I wish to take this opportunity to thank colleagues and friends, at Goldsmiths, across LINKS institutions and elsewhere, who continue to take risks, and who champion practices of writing and teaching that are not restricted to established registers of expression or modes of scholarly attention. In this way, they point our attention beyond prescriptive regimes of production and assessment, disciplinary protocols and organisational structures.8 They remind us that reflections about art are ultimately reflections about life, and vice versa. They alert us to vulnerability and beauty that are shared by humans and non-humans on this living, unpredictable and wondrous planet.


1 For a more comprehensive discussion, see “Prelude”, in Florian Mussgnug, Mathelinda Nabugodi and Thea Petrou, Thinking Through Relation Encounters in Creative Critical Writing (Oxford: Peter Lang 2021), pp. 1-17. I am grateful to Peter Lang for permission to republish some passages from this text here, in revised form.


2 This argument is informed by Doris Sommer, The World of Art in the World: Civic Agency and Public Humanities (Durham, NC, and London: Duke University Press, 2014).


3 See, for example, Martha Nussbaum, Not for Profit: Why Democracy Needs the Humanities (Princeton and Oxford: Princeton University Press, 2010).


4 Marilyn Strathern, Relations: An Anthropological Account (Durham and London: Duke University Press, 2020), 2.


5 Raymond Geuss, Who Needs a World View? (Cambridge, Massachusetts, and London: Harvard University Press, 2020), xv.


6 For an important introduction to this concept, see Elizabeth S. Anker and Rita Felski (eds), Critique and Postcritique (Durham and London: Duke University Press, 2017).


7 Tim Ingold, Correspondences (Cambridge: Polity, 2021), 2.
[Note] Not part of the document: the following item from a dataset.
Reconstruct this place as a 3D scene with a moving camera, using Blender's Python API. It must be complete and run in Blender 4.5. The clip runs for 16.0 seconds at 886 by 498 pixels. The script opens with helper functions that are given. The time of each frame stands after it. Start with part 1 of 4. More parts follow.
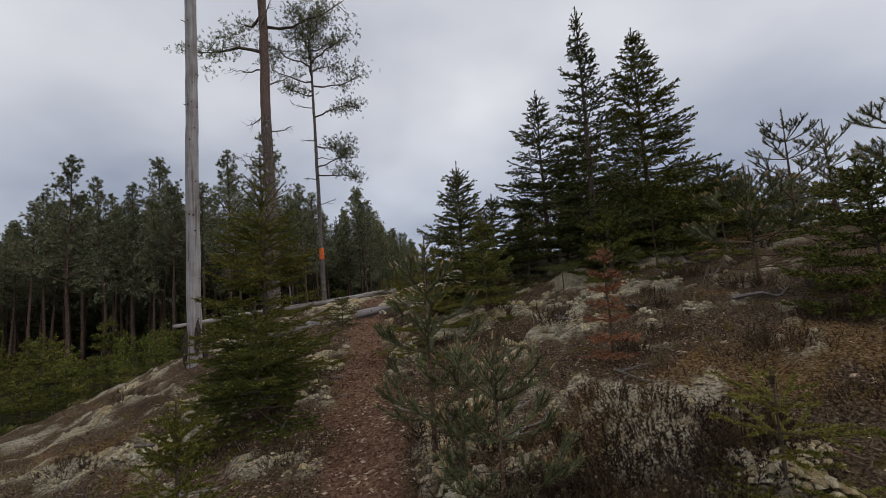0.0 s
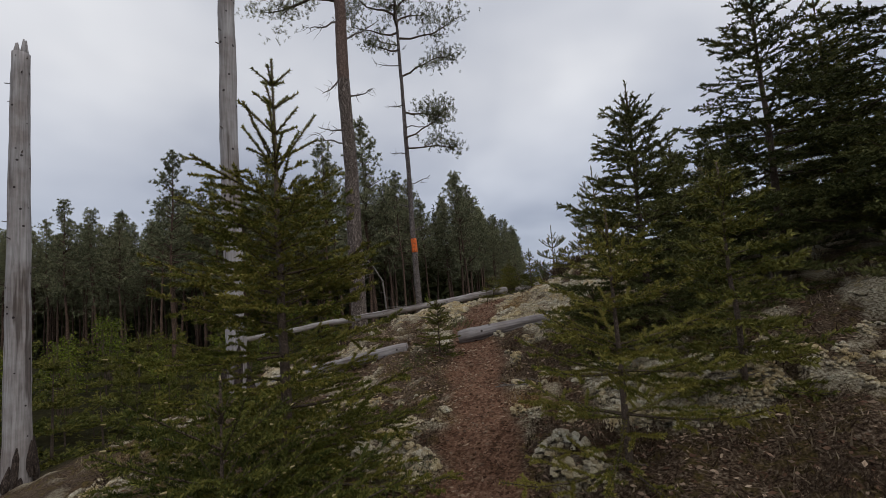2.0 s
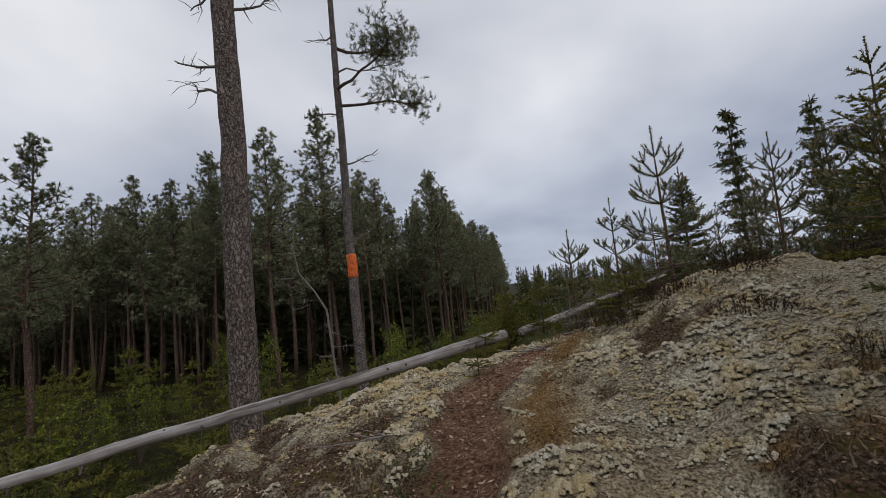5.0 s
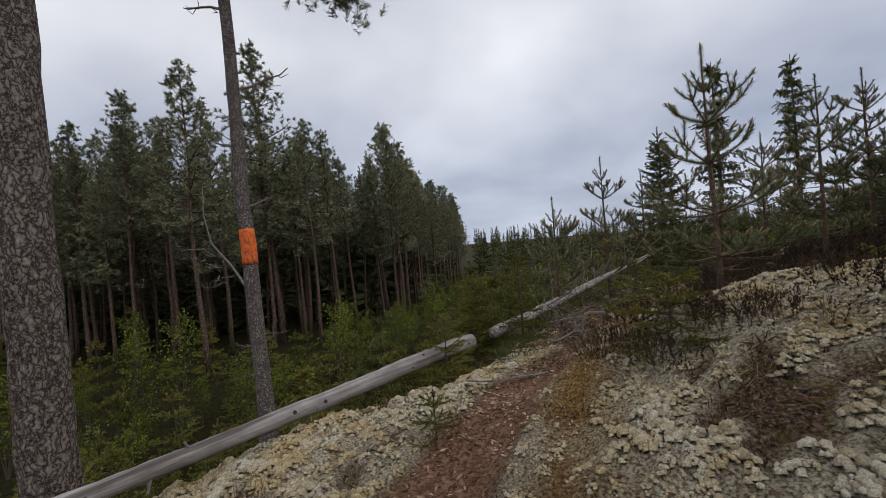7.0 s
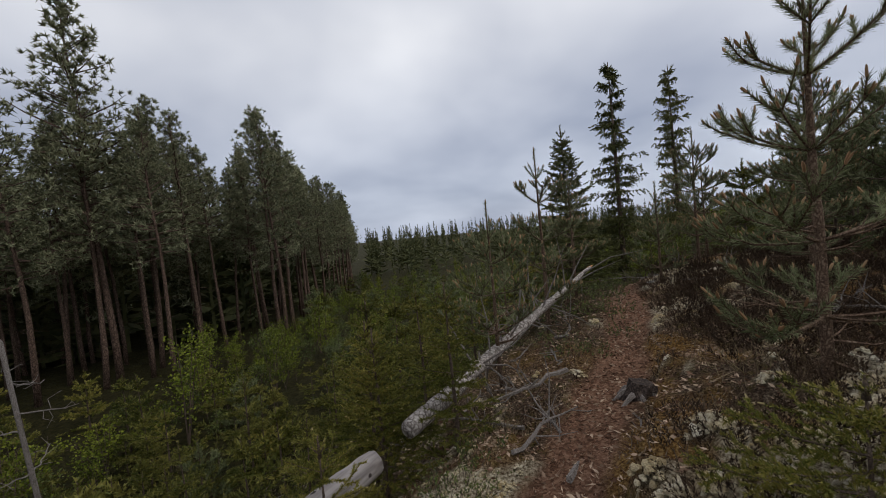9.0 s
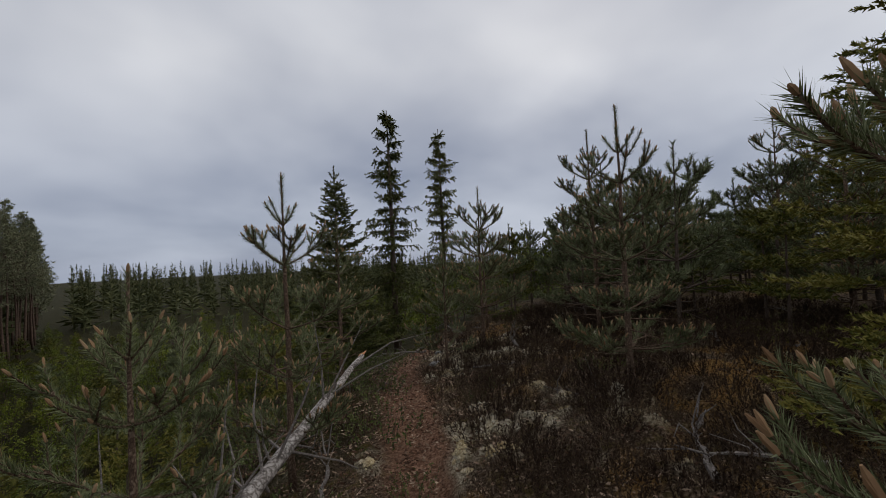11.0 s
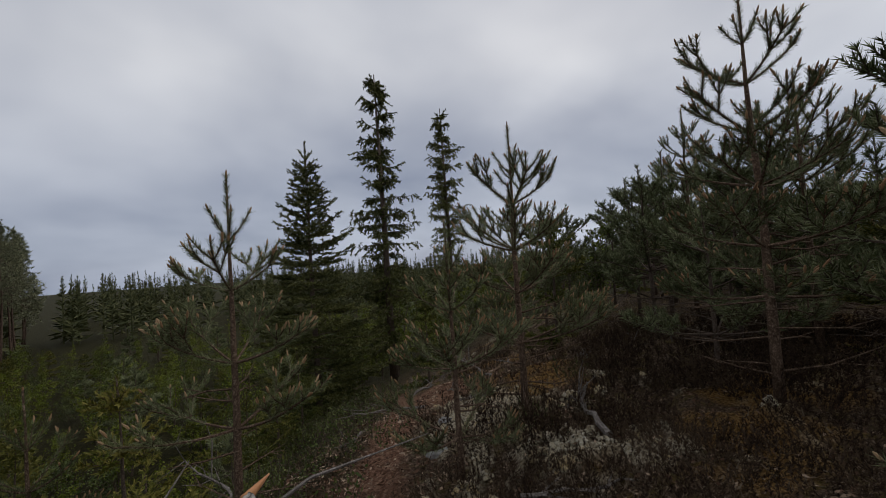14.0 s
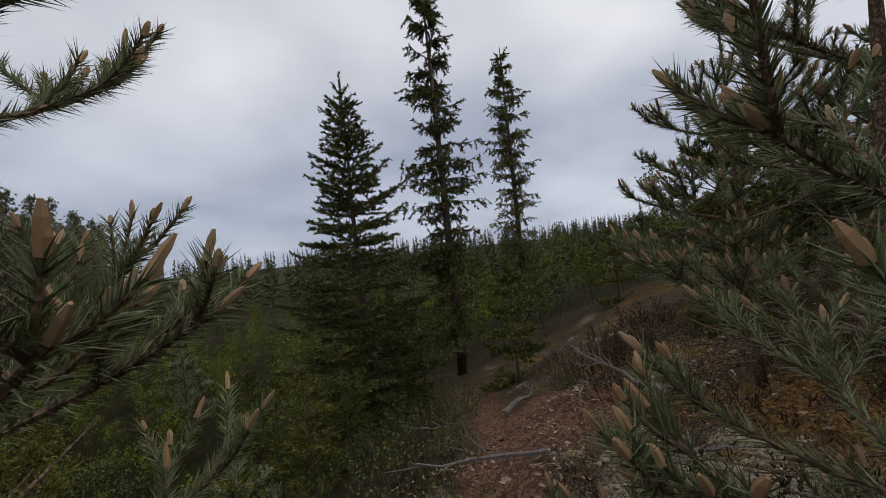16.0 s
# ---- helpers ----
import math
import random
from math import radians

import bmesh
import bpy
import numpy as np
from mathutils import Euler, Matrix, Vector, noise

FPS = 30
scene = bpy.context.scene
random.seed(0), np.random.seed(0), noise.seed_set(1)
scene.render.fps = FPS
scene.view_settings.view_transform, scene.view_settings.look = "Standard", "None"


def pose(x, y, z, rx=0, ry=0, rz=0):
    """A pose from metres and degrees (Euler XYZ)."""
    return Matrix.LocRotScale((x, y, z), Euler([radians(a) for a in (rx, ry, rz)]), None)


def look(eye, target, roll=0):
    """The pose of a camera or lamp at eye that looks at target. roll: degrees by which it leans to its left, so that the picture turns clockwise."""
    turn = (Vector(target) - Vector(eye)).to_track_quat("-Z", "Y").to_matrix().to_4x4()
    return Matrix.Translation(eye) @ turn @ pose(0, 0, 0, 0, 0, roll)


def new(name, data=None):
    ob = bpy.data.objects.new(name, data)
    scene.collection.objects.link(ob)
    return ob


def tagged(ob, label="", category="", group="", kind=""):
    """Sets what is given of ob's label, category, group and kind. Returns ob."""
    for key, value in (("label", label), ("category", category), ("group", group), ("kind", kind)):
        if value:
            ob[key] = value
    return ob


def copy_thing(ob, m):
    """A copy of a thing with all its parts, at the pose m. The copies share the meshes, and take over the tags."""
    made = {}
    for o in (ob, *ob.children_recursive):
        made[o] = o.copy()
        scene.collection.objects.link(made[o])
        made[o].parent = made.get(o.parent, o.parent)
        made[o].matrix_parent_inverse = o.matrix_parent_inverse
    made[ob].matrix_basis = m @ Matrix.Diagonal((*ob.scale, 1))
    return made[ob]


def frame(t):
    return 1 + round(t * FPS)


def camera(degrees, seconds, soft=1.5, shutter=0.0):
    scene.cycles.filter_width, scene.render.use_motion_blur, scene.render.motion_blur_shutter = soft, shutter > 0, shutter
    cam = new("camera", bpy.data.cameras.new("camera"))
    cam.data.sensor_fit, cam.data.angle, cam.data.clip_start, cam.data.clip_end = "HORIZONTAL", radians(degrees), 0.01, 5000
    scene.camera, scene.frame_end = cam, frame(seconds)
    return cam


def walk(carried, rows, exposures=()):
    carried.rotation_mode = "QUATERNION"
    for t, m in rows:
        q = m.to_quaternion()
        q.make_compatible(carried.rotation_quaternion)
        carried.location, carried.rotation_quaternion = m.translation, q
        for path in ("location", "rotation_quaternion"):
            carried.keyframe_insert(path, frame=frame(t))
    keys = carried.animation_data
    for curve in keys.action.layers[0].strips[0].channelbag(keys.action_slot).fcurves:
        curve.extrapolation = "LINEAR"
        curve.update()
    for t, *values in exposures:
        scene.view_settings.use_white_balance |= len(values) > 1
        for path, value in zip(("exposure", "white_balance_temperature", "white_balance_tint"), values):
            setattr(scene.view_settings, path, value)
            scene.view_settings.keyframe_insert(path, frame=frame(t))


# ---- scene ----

8 We recognise the importance of institutional practices and policies in higher education that foster a space for creative critical exchange, such as the PhD in Creative Critical Writing, which was developed and run by Timothy Mathews at University College London. It is important to emphasize, however, that creative critical research, by definition, will and should exceed the scope of such initiatives, even where it is facilitated by them.